In 2009 she went to the University of Adelaide in Australia for a graduate diploma in enology. Returning to Canada in 2010, she worked a harvest at Jackson-Triggs Winery and then joined Blasted Church Winery. She started as cellarhand, mentoring with consulting winemaker Mark Wendenburg and then became head winemaker.
After leaving Blasted Church in 2017, she spent a year and a half as the winemaker at Black Hills Estate Winery, which had just been acquired by Peller. When Ross Wise became the Black Hills winemaker and Peller’s senior winemaker in the south Okanagan, she took over at Red Rooster.
The current portfolio refresh involves not just new labels but, as Elaine puts it, “to go back to our roots of bold fun winemaking.”

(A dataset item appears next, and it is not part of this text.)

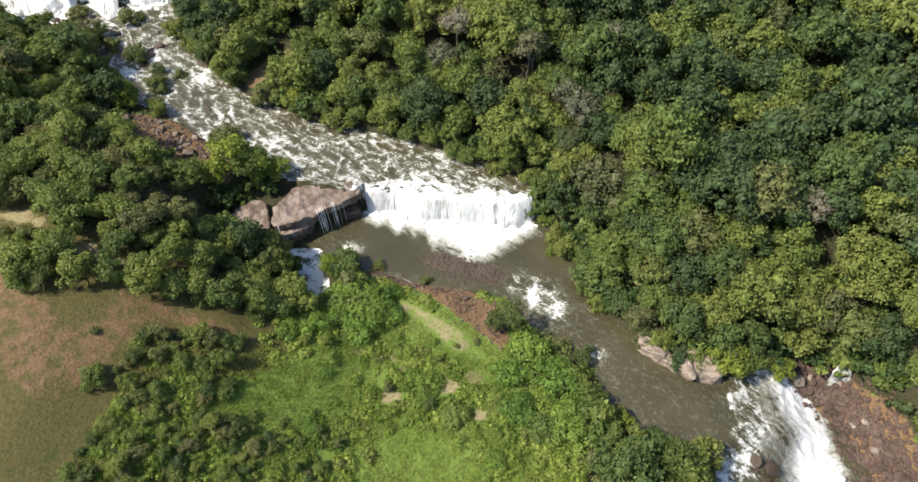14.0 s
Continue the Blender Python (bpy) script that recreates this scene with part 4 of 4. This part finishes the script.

Here are notes on two of the most popular of Red Rooster’s current releases.
Red Rooster Pinot Gris 2020 ($18.99 for 2,800 cases). The grapes got a long, cool ferment to, as the winery explains, “to preserve the character and the freshness of the fruit.” That objective was achieved. The wine is bursting with aromas and flavours of peach, apple and citrus. The finish is crisp and refreshing. 90.
Red Rooster Cabernet Merlot 2019 ($18.99 for 6,330 cases). The blend is 51.6% Merlot, 35.1% Cabernet Franc and 13.3% Cabernet Sauvignon. The wine was aged 50% in stainless steel and 50% in oak barrels (half French, half American). It begins with aromas of black cherry ands spice. On the palate, flavours of black cherry mingle with black currant, blueberry and mocha. With long soft tannins, the wine is drinking well even in its youth. 90.